Umblättern: Das neue Executive Committee von G+J
Geführt wird G+J künftig von einem Executive Committee, das neben den drei Vorständen aus drei weiteren Top-Managern besteht. Etwa Vermarktungs- und Digitalchef
Stan Sugarman, der das Digitalgeschäft nun nicht mehr nur für Deutschland verantwortet - sondern international. Man fragt sich allerdings, warum Sugarman angesichts der Bedeutung seiner Bereiche nicht ebenfalls in den Vorstand gerückt ist. Weil man das Gremium angesichts der zu erwartenden Gesundschrumpfung von G+J nicht vergrößern wollte? Oder weil man das Digitale eher als Gesamtverantwortung des Vorstands und daher als Querschnittsfunktion sieht? Wohl beides.

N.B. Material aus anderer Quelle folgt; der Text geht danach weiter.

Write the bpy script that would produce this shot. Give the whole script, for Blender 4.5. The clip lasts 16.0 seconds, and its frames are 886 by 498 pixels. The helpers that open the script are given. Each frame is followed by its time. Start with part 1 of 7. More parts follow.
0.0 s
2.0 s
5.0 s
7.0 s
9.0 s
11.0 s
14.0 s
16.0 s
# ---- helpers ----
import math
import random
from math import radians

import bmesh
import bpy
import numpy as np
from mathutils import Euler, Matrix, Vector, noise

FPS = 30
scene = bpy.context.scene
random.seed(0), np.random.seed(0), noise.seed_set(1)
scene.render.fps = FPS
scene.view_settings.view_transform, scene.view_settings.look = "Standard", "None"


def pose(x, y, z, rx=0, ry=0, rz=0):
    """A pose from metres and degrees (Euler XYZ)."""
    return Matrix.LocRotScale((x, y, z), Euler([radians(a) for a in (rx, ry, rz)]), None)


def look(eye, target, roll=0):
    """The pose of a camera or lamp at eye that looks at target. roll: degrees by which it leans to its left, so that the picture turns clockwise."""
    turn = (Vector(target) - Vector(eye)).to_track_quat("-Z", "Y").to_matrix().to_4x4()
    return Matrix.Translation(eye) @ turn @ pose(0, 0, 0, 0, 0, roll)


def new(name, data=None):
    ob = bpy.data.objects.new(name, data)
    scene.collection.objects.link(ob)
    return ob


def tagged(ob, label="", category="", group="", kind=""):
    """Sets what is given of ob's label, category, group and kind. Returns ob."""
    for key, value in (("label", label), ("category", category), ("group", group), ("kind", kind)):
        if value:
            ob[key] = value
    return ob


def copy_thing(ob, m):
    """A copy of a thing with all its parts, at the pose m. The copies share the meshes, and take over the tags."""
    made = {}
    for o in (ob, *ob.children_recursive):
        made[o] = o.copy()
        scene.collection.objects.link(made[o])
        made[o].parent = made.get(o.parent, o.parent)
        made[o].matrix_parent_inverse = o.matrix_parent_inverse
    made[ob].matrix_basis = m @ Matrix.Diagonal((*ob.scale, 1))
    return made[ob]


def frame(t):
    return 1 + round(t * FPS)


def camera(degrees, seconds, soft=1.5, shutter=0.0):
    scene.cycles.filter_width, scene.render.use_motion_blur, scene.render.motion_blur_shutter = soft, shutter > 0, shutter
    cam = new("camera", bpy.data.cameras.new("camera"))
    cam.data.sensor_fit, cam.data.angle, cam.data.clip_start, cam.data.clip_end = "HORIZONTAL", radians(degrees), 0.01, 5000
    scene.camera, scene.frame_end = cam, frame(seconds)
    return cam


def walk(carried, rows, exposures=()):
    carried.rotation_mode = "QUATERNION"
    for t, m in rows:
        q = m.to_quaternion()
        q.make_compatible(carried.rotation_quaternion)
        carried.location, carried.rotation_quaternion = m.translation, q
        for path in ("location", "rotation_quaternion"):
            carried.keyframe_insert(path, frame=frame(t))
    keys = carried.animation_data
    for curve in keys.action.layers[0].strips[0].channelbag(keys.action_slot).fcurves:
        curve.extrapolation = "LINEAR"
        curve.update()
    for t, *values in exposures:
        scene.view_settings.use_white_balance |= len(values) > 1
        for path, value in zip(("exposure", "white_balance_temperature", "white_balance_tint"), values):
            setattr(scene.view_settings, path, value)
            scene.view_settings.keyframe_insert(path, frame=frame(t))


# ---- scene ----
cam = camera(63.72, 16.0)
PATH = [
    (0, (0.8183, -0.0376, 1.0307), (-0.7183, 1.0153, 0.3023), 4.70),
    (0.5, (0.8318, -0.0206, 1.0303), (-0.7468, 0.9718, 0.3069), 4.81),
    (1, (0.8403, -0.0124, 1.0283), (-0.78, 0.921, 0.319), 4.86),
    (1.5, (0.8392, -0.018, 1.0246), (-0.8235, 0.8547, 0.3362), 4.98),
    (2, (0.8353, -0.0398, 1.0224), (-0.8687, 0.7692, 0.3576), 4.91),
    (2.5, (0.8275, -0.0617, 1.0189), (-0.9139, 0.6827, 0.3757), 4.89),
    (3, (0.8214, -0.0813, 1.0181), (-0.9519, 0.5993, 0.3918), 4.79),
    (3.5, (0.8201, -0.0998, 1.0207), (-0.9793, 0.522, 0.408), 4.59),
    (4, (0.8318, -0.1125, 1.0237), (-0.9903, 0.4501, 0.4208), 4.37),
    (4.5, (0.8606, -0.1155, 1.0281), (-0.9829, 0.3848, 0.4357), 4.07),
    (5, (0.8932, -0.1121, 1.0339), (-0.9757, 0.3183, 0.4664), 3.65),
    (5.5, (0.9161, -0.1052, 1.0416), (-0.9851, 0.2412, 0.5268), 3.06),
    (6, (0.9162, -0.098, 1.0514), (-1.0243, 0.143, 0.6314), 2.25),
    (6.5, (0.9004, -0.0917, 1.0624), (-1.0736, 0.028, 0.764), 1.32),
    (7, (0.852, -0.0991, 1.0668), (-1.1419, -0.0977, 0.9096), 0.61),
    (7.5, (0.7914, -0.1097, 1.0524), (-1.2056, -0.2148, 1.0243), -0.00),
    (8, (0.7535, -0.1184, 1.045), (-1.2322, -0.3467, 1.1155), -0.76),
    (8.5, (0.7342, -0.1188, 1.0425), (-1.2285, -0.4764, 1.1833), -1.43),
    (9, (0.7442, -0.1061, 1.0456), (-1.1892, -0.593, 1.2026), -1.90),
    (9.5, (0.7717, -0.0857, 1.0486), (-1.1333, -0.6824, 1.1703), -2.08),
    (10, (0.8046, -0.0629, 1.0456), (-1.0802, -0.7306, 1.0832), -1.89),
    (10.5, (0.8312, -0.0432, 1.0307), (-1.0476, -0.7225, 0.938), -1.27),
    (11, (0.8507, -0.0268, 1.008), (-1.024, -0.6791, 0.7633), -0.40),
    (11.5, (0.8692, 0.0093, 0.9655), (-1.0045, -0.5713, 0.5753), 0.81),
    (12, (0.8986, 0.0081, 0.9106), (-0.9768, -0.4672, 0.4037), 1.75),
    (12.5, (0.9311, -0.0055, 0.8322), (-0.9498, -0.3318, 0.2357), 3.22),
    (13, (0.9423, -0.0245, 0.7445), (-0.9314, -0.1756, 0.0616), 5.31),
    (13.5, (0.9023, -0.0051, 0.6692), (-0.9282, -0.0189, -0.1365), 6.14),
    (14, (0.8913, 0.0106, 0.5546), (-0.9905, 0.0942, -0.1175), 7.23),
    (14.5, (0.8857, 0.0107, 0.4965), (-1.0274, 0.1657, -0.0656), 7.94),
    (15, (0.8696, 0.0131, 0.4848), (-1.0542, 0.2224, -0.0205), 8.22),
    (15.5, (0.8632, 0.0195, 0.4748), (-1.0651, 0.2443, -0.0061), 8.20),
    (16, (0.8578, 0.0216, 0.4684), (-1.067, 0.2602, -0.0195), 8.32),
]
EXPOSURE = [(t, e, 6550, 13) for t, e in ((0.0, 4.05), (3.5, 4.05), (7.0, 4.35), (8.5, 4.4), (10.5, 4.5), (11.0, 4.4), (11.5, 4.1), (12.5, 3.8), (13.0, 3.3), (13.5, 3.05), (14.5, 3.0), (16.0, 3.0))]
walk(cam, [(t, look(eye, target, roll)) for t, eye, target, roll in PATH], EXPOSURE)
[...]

Außerdem im Executive Committee:
Rolf Heinz, bisher CEO der G+J-Frankreich-Tochter
Prisma Média, übernimmt zusätzlich die Leitung von G+J International Europe (neben Frankreich auch Spanien, Italien, Österreich, Polen und Niederlande). Und
Udo Stalleicken, bisher Leiter Finanzen, übernimmt als Chief Financial Officer die Gesamtverantwortung für die Bereiche Finanzen und Controlling.

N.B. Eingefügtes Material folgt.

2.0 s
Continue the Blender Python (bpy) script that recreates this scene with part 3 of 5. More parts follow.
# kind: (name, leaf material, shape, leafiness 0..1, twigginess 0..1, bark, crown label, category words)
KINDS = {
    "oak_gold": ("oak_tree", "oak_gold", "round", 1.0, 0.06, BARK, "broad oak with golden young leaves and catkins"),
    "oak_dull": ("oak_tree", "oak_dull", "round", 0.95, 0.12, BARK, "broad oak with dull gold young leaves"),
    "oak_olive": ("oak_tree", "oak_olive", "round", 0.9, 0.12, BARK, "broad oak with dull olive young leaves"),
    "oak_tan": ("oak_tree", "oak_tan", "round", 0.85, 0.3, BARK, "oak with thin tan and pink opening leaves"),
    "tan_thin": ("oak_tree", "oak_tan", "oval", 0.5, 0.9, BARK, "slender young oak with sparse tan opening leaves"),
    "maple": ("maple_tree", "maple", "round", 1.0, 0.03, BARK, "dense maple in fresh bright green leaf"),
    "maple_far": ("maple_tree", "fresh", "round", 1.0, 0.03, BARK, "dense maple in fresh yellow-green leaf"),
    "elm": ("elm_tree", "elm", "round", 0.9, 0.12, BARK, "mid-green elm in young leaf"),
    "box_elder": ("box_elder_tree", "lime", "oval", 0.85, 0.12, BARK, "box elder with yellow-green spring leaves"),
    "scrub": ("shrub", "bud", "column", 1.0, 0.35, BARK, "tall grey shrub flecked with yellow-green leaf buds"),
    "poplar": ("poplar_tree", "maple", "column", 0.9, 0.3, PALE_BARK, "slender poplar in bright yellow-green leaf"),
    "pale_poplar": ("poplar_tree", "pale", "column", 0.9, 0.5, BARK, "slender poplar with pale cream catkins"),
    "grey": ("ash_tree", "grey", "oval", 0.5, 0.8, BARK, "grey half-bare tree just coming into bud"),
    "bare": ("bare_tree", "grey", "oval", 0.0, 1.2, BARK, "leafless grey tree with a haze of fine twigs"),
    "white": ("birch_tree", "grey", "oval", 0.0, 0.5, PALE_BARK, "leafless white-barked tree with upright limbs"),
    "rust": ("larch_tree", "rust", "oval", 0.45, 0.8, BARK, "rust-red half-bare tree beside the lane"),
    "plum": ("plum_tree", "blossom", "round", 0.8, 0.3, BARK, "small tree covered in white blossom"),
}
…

Auslandsvorstand Klein muss gehen
Doch warum nun der Vorstandsumbau? Und warum legen die langjährigen Vorstände Klein (seit 2004) und Twardy (seit 2001) ihre Ämter - offiziell in "bestem Einvernehmen" mit dem Aufsichtsrat - nieder? Zumal G+J-Aufsichtsratchef Rabe beide im Pressetext so lobt?

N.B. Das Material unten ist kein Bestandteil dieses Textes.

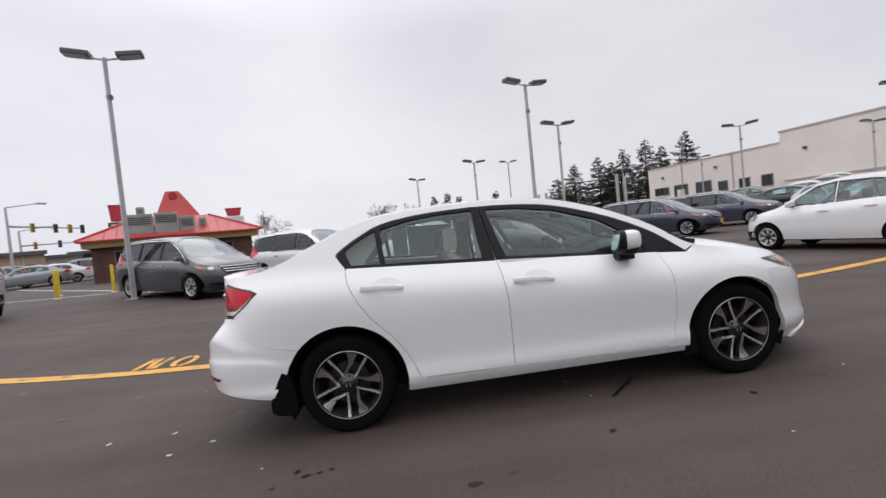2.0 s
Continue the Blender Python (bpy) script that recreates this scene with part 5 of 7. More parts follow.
part("badge", bm, mat("brushed_chrome", (0.78, 0.78, 0.79), 0.3, 0.6), lid, "chrome badge")
bm = bmesh.new()
for i, w in enumerate((0.03, 0.012, 0.03, 0.012, 0.03)):
    y = 0.51 - 0.042 * i
    p = S.side(S.u_of_y(y, 1.0), 1.0)
    box(bm, (p.x - 0.005, y - w / 2, 0.992), (p.x + 0.003, y + w / 2, 1.010), Matrix(), 0.001)
part("nameplate", bm, MATS["brushed_chrome"], lid, "chrome bars of a nameplate")
pm = Matrix.Translation((-2.196, 0, 0.832)) @ Matrix.Rotation(radians(11), 4, "Y")
bm = bmesh.new()
box(bm, (-0.010, -0.158, -0.082), (0.006, 0.158, 0.082), pm, 0.004)
plate = part("number_plate", bm, M_GLOSSBLACK, lid, "black plate frame round a yellow dealer plate")
bm = bmesh.new()
box(bm, (-0.013, -0.148, -0.055), (-0.009, 0.148, 0.058), pm)
part("plate_face", bm, M_PLATE, plate)
bm = bmesh.new()
cuts = [(0.125, 0.035, 0.05), (0.095, 0.018, 0.028), (0.072, 0.010, 0.04), (0.045, 0.02, 0.026), (0.02, 0.012, 0.028), (-0.004, 0.018, 0.026), (-0.03, 0.018, 0.028), (-0.052, 0.006, 0.008), (-0.072, 0.016, 0.024), (-0.095, 0.016, 0.024), (-0.122, 0.028, 0.024)]
for y, w, hgt in cuts:
    sh = Matrix.Identity(4)
    sh[1][2] = 0.25
    box(bm, (-0.0145, -w / 2, -0.02), (-0.0125, w / 2, -0.02 + hgt), pm @ Matrix.Translation((0, y, 0.004 - y * 0.08)) @ sh)
tagged(part("plate_mark", bm, M_INK, plate), "red bars on the plate", kind="stuff")
bm = bmesh.new()
for i in range(11):
    box(bm, (-0.0125, -0.105 + 0.021 * i - 0.008, -0.078), (-0.0105, -0.105 + 0.021 * i + 0.008, -0.060), pm)
for i in range(9):
    box(bm, (-0.0125, -0.068 + 0.017 * i - 0.006, 0.064), (-0.0105, -0.068 + 0.017 * i + 0.006, 0.076), pm)
tagged(part("plate_bars", bm, M_PLATE, plate), kind="stuff")
# hood, nose, bumpers
bm = bmesh.new()
half = [(1.282, 0.0), (1.247, 0.5), (1.148, 0.995), (1.4, 0.995), (1.6, 0.995), (1.8, 0.995), (1.95, 0.99), (2.03, 0.96), (2.06, 0.5), (2.065, 0.0)]
skin_panel(bm, [mirror_v(half)], S.top, 0.06, 0, 0.015)
part("hood", bm, M_WHITE, sedan, smooth=True, sharp=40)
for i in range(7):
    bm = bmesh.new()
    box(bm, (1.19 - 0.004 * i, -0.5 + 0.15 * i, 0.972 - 0.004 * abs(i - 3)), (1.27, -0.4 + 0.15 * i, 0.982 - 0.004 * abs(i - 3)))
    part("cowl_grille", bm, M_BLACK, sedan)
for y0 in (-0.42, 0.12):
    bm = bmesh.new()
    pts = [S.top(1.18 - 0.05 * i, (y0 + 0.09 * i) / 0.74) + Vector((0, 0, 0.022)) for i in range(5)]
    for a, b in zip(pts[:-1], pts[1:]):
        tube(bm, a, b, 0.008, n=5)
    part("wiper", bm, M_BLACK, sedan)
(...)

"Beide haben über viele Jahre exzellente Arbeit in ihren jeweiligen Vorstandsfunktionen geleistet", so Rabe. Klein habe neben den vielen Managementleistungen im Bereich G+J International den Ausbau des China-Geschäfts zu einem der wichtigsten Märkte kräftig vorangetrieben, so der Aufsichtsratschef weiter. Aufsichtsratkreise meinen allerdings auch einen strategischen Portfolio-Blick aufs Ganze vermisst zu haben, jenseits aller Kosten-Maßnahmen. Inwieweit der Verzicht aufs Auslandsressort indirekt Spekulationen bestätigt, wonach Bertelsmann auf einen Rückbau des G+J-Auslandsgeschäfts - etwa durch einen (Teil-) Ausstieg im Krisenland Spanien sowie Frankreich - dränge, ist unklar. Es kann auch einfach nur wie im Digitalen eine funktionale statt regionale Organisationslogik dahinter stecken.
Und Twardy? "Ein herausragender Verlagsmanager und Finanzexperte", lobt Rabe. Allerdings: Twardy steht wie kein Zweiter für den von Bertelsmann abgeschmetterten Buchholz-Kurs der Diversifizierung durch eine neu aufzubauende Sparte Fachinformation.
In beiden, in Klein und Twardy, sehen die Gesellschafter offenbar eher Verlagsmanager alter Schule - in positiver wie in negativer Konnotation -, denen sie wohl nicht zutrauen, die Transformation der G+J-Inhaltegeschäfte in die digitale Welt mit nach vorne zu treiben. "Wir sind der Auffassung, dass die Transformation zu einem auch digital führenden Medienunternehmen eine inhaltliche und personelle Neuordnung des Managements erfordert", so Rabe.
Und dann lobt Rabe die neue CEO Julia Jäkel: Sie habe über die letzten Monate bewiesen, "dass sie mit Entscheidungs- und Gestaltungsfreude wichtige Veränderungen umsetzt - und dass sie mit hoher Glaubwürdigkeit für die publizistischen Werte von Gruner + Jahr steht".